Frankincense Resin Organic and Fair-trade
Frankincense(Boswellia serrata) is from the French word ‘Franc’ meaning ‘luxuriant’ also translated as ‘real incense’.
The traditional applications of Frankincense are very diverse – ranging from dental disease to skin conditions, to respiratory complaints and digestive troubles.
The resin was chewed to stimulate the gums and treat dental infections and sore gums and to generally strengthen the teeth. Buds and fruit provided a cleansing tonic for the digestive system. Brewed into a decoction with Cinnamon and Cardamom the resin was used to treat stomach aches. Burnt as incense it was not only thought to keep off the demons of disease and reduce pain, but it was also thought to act as an expectorant and was used to clear phlegm from the head and chest in cases of colds, flu, and conditions of the upper respiratory tract.
Frankincense was thought to improve memory and dispel lethargy. As an admixture to white wine and the lungs of a hare, it was also used as a remedy for epilepsy, while the smoke of the smoldering resin was used to treat severe and persistent headaches.
The smoke is also a powerful insect deterrent and thus served as a prophylactic to prevent the bites of malaria-carrying mosquitoes.
Frankincense also played a role in women’s medicine – the bark was chewed for morning sickness and a potion made from the resin dissolved in liquid was thought to ease difficult labour. During and after birth frankincense was burnt for 40 days in order to protect mother and child. The mother would also fumigate herself by squatting over the smoldering resin in order to restore muscle tone, support healing of any birth scarring or laceration and to speed recovery from the strains of labour.
Modern research has focused on Frankincense’ anti-inflammatory properties, particularly in the treatment of rheumatoid arthritis and soft tissue rheumatism for which it appears to be extremely useful. Other effective treatments include extracts administered for gastrointestinal diseases such as colitis and Crohn’s disease.
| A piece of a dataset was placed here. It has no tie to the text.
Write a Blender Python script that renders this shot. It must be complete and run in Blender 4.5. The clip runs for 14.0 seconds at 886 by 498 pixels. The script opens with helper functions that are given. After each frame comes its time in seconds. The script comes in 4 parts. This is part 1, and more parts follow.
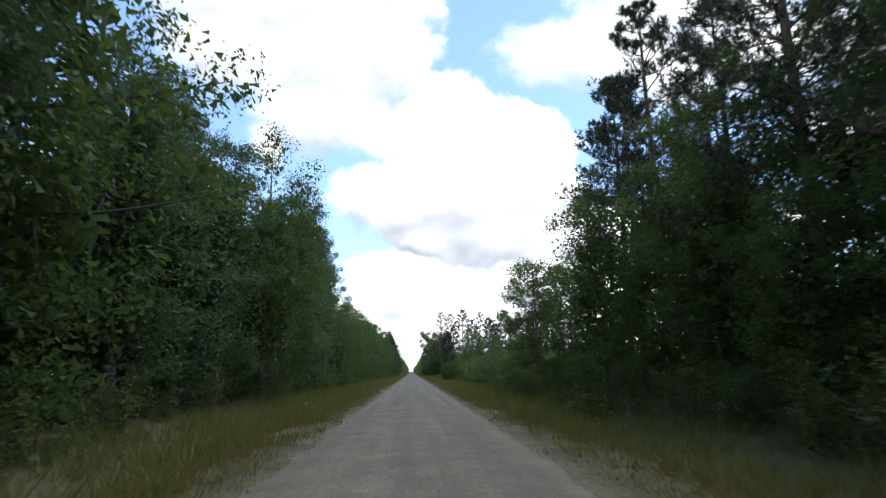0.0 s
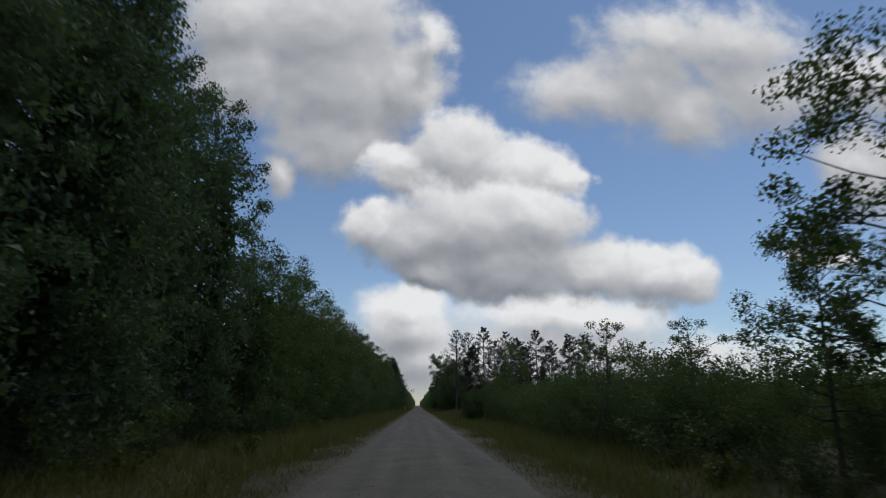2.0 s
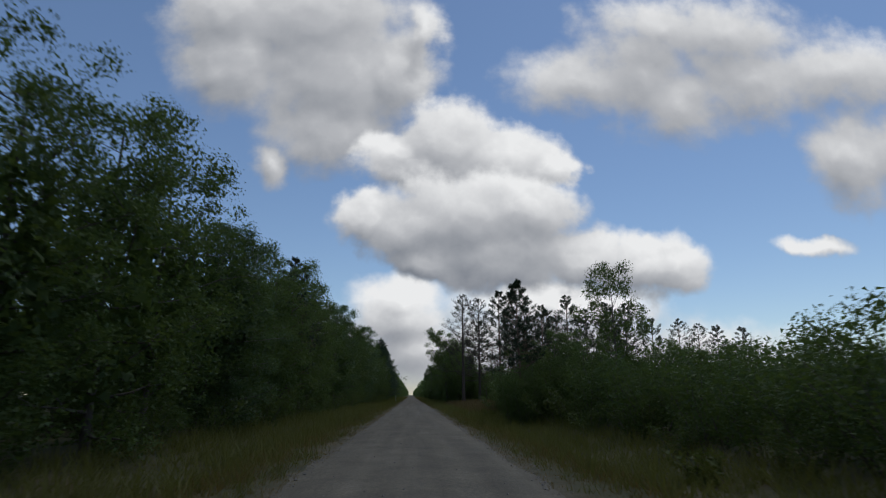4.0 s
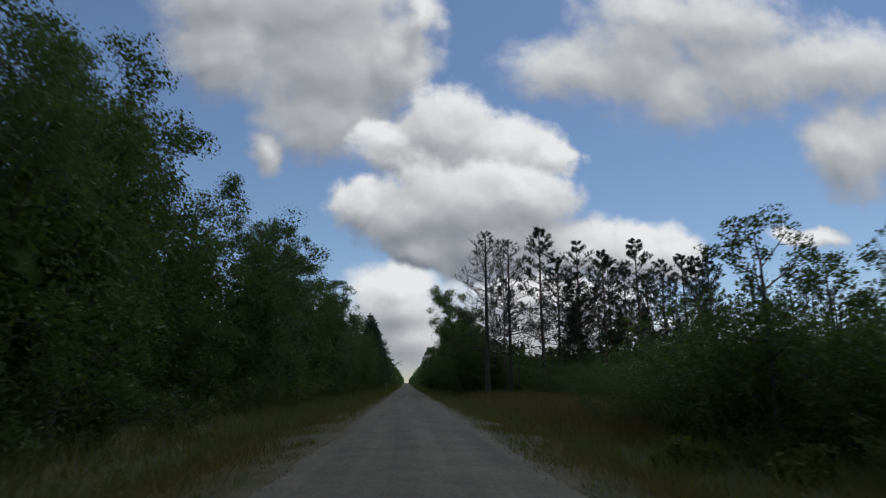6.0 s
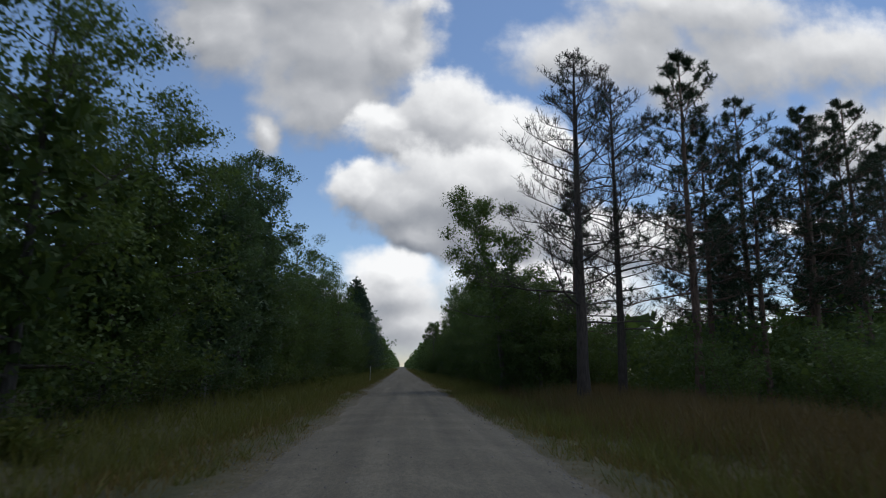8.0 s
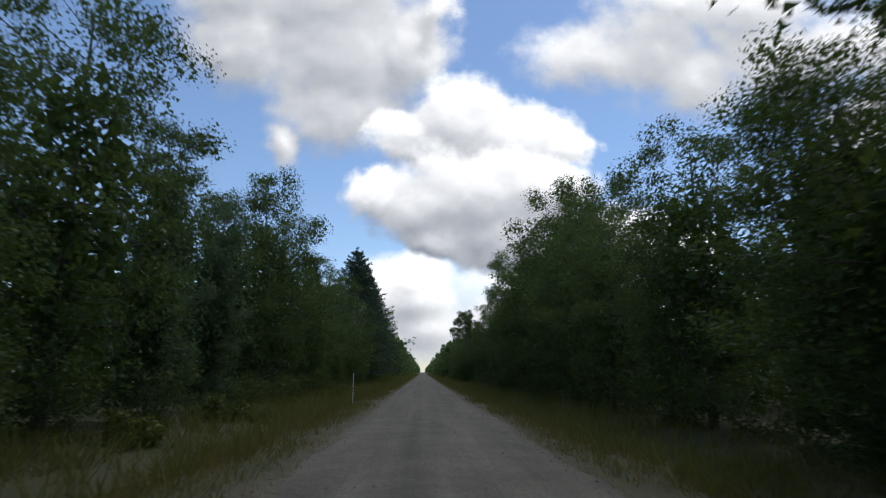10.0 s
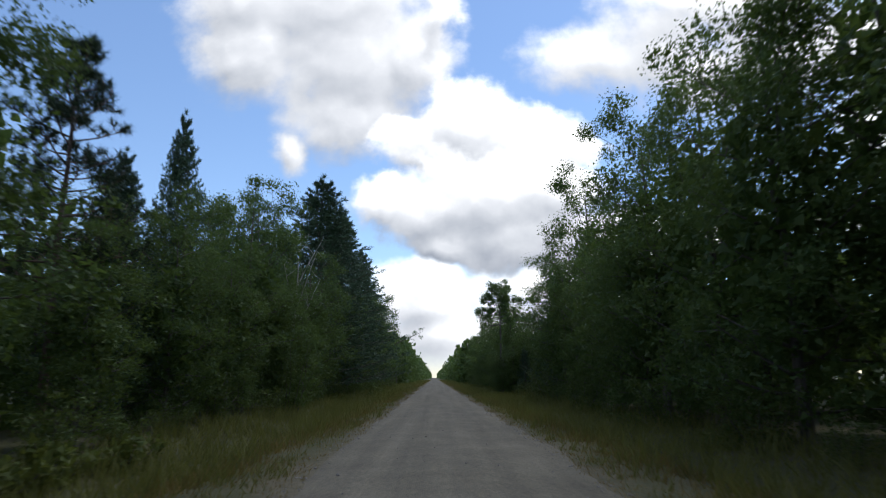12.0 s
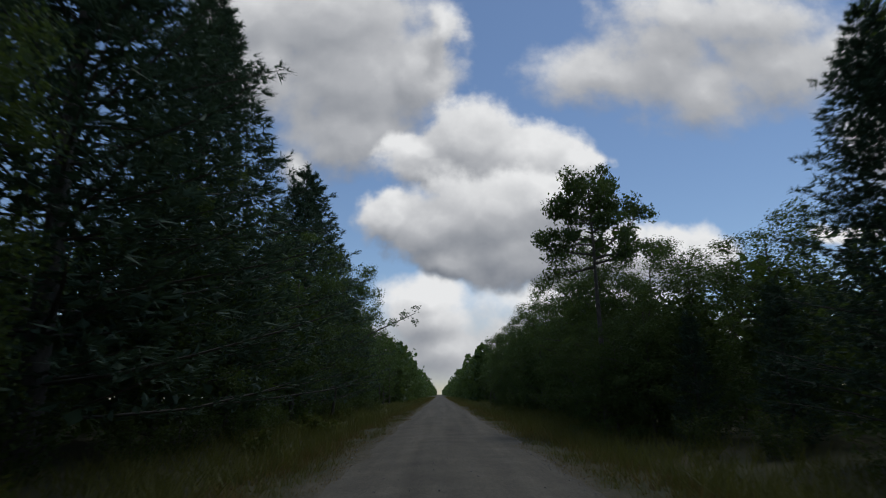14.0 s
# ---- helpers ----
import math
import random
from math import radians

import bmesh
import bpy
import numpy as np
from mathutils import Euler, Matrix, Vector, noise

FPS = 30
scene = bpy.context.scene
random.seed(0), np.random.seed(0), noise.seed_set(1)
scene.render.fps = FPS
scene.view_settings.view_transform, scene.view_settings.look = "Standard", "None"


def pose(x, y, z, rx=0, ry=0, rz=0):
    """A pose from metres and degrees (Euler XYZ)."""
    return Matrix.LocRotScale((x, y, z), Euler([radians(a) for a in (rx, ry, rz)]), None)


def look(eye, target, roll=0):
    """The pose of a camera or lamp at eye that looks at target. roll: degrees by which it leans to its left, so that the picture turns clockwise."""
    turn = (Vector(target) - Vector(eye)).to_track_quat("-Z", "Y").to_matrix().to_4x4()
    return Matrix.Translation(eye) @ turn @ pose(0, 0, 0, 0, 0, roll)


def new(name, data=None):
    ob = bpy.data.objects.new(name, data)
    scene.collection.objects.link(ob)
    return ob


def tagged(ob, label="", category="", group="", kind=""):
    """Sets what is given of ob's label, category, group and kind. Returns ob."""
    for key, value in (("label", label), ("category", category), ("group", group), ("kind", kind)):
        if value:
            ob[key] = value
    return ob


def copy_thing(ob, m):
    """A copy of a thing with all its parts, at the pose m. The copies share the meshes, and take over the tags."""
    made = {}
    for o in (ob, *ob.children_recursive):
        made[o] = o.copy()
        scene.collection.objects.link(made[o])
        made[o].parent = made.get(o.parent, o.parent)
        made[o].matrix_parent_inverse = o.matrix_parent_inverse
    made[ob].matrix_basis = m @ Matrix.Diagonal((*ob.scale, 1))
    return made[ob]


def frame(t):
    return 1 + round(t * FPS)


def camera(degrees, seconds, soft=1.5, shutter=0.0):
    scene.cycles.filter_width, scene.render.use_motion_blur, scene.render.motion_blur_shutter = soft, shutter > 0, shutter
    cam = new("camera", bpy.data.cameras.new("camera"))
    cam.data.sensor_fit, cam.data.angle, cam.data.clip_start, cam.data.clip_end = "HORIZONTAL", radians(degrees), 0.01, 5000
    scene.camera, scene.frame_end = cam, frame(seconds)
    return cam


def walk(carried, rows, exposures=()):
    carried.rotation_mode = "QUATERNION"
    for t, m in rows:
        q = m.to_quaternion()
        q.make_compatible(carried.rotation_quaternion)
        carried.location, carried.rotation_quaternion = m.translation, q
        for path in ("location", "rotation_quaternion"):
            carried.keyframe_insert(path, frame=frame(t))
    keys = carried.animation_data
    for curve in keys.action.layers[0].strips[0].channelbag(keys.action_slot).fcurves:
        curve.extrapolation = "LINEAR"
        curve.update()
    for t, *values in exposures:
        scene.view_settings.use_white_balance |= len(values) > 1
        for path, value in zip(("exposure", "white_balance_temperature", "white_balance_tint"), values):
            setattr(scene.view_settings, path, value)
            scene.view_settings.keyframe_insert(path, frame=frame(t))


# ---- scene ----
# ---- camera and its drive along the road ----
cam = camera(74.0, 14.0, soft=1.05, shutter=0.16)

# seconds, metres along the road, yaw, pitch, roll
DRIVE = [
    (0.0, 0.0, -3.20, 11.73, -0.79),
    (0.5, 7.9, -2.63, 13.40, -2.06),
    (1.0, 15.7, -1.42, 14.80, 0.37),
    (1.5, 23.8, -1.02, 13.82, 0.70),
    (2.0, 31.9, -2.28, 14.89, 0.48),
    (2.5, 40.0, -1.69, 15.46, 1.06),
    (5.0, 80.1, -3.98, 12.84, -0.23),
    (5.5, 88.1, -3.99, 12.76, 0.07),
    (6.0, 96.2, -3.42, 12.83, 0.28),
    (6.5, 104.2, -4.76, 12.15, 0.44),
    (7.0, 112.4, -2.51, 12.04, -0.21),
    (7.5, 120.5, -2.43, 12.08, 0.83),
    (8.0, 128.5, -3.70, 11.37, 1.15),
    (8.5, 136.4, -3.88, 11.52, 0.59),
    (9.0, 144.3, -2.70, 11.54, -0.09),
    (11.5, 183.6, -1.20, 12.28, 0.74),
    (12.0, 191.4, -0.96, 12.31, -0.62),
    (12.5, 199.5, -0.69, 12.87, -0.12),
    (13.0, 207.5, -0.37, 13.15, -0.50),
    (13.5, 215.6, -0.13, 12.68, 0.23),
    (14.0, 223.7, -0.55, 13.86, -0.91),
]
EYE_HEIGHT = 1.4


def drive_pose(y, yaw, pitch, roll):
    a, b = radians(yaw), radians(pitch)
    eye = Vector((0.0, y, EYE_HEIGHT))
    return look(eye, eye + Vector((-math.sin(a) * math.cos(b), math.cos(a) * math.cos(b), math.sin(b))), roll)


EXPOSURES = [(0.0, 1.6, 6150, 10), (0.5, 1.05, 6150, 10), (1.0, -0.1, 6150, 10), (1.5, 0.1, 6150, 10), (2.0, 0.0, 6150, 10), (2.5, 0.05, 6150, 10), (5.0, 0.05, 6150, 10), (6.0, 0.0, 6150, 10), (6.5, -0.1, 6150, 10),
             (7.0, 0.05, 6150, 10), (7.5, 0.05, 6150, 10), (8.0, 0.25, 6150, 10), (8.5, 0.15, 6150, 10), (9.0, 0.05, 6150, 10), (11.0, 1.4, 6120, 10), (11.5, 1.45, 6120, 10), (12.0, 1.0, 6080, 10),
             (12.5, 1.1, 6080, 10), (13.0, 1.2, 6100, 10), (13.5, 0.1, 6150, 10), (14.0, 0.0, 6150, 10)]
walk(cam, [(t, drive_pose(*r)) for t, *r in DRIVE], EXPOSURES)

# ---- sky, clouds and sun ----
SUN_ELEVATION, SUN_AZIMUTH = 64.0, 40.0  # azimuth from straight ahead, to the right
world = bpy.data.worlds.new("sky")
scene.world = world
world.use_nodes = True
wn, wl = world.node_tree.nodes, world.node_tree.links
wn.clear()

# each puff: across, up (as slopes from straight ahead), half width, half height
CLOUD_A = [(-0.318, 0.609, 0.132, 0.093), (-0.154, 0.596, 0.177, 0.130), (-0.029, 0.591, 0.079, 0.082), (-0.148, 0.472, 0.132, 0.067), (-0.368, 0.606, 0.090, 0.069), (-0.2, 0.72, 0.2, 0.12), (-0.36, 0.72, 0.13, 0.10)]
CLOUD_B = [(0.057, 0.448, 0.094, 0.073), (0.161, 0.420, 0.116, 0.067), (0.255, 0.411, 0.048, 0.033), (0.0, 0.398, 0.10, 0.040), (-0.03, 0.425, 0.075, 0.040)]
CLOUD_C = [(-0.081, 0.304, 0.059, 0.042), (-0.001, 0.288, 0.130, 0.048), (0.099, 0.315, 0.150, 0.07), (0.201, 0.33, 0.10, 0.06), (0.030, 0.226, 0.075, 0.036), (0.149, 0.239, 0.153, 0.06), (0.302, 0.238, 0.115, 0.05), (0.436, 0.222, 0.095, 0.05)]
CLOUD_L = [(-0.017, 0.162, 0.087, 0.034), (-0.016, 0.122, 0.10, 0.045), (0.004, 0.078, 0.115, 0.038), (0.25, 0.15, 0.2, 0.04), (0.2, 0.07, 0.5, 0.06), (-0.25, 0.06, 0.35, 0.06)]
CLOUD_D = [(0.315, 0.587, 0.145, 0.060), (0.427, 0.618, 0.137, 0.111), (0.502, 0.550, 0.125, 0.072), (0.654, 0.594, 0.177, 0.081), (0.833, 0.616, 0.183, 0.076), (0.967, 0.624, 0.124, 0.064), (0.490, 0.708, 0.153, 0.064), (0.62, 0.70, 0.16, 0.08)]
CLOUD_E = [(0.832, 0.437, 0.094, 0.089), (0.939, 0.453, 0.108, 0.084), (0.730, 0.266, 0.067, 0.018), (-0.253, 0.402, 0.039, 0.037), (0.011, 0.677, 0.043, 0.061)]


def wire(tree, kind, *inputs, **settings):
    n = tree.nodes.new(kind)
    for key, value in settings.items():
        setattr_plain(n, key, value)
    for i, v in enumerate(inputs):
        if v is None:
            continue
        if isinstance(v, bpy.types.NodeSocket):
            tree.links.new(v, n.inputs[i])
        else:
            n.inputs[i].default_value = v
    return n


def setattr_plain(n, key, value):
    if key == "operation":
        n.operation = value
    elif key == "use_clamp":
        n.use_clamp = value
    elif key == "noise_dimensions":
        n.noise_dimensions = value


def maths(tree, op, *inputs, clamp=False):
    return wire(tree, "ShaderNodeMath", *inputs, operation=op, use_clamp=clamp).outputs[0]


def vmath(tree, op, *inputs):
    n = wire(tree, "ShaderNodeVectorMath", *inputs, operation=op)
    return n.outputs["Value"] if op in ("LENGTH", "DOT_PRODUCT") else n.outputs[0]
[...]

Since ancient times the clean, fresh, balsamic fragrance of Frankincense has been utilized to as perfume – the very word perfume derives from the Latin ‘par fumer’ – through the (incense) smoke, a direct reference as to the origin of the practice of perfuming. Clothes were fumigated, not only to give them a pleasant smell but also to cleanse them. Perfuming is a cleansing practice.
In Dhofar, not only clothes were perfumed, but other articles such as water jugs were also cleansed with smoke to kill bacteria and energetically purify the vessel of life-giving water, just as smudging is practiced today as a method of cleansing ritual objects and purifying the aura of participants as vessels of the divine spirit.
Today, Frankincense essential oil is used as a fixative and precious oil not only in the perfume industry but also lends its scent to soaps, detergents, and numerous cosmetic articles. In ancient times the charcoaled remains of the smouldered resin was powdered and mixed with waxes, oils and other substances to create Kajal (Khol) – the black eyeliner, which can be observed in every depiction of ancient Egyptian divinities and is still available as a beauty product today – though most brands no longer contain Frankincense. In ancient times this eyeliner was not just used for cosmetic purposes though – it was also believed to have protective properties and improve vision.
Our Fairtrade Frankincense Resin is imported directly to us from Somalia, so the quality is good and fresh. There are bigger and smaller sized pieces in each packet as it is a natural product.
It is best burnt on charcoal discs and in a solid heat-proof holder. Once the charcoal is lit you can spoon the resin on in small amounts. Don’t leave unattended.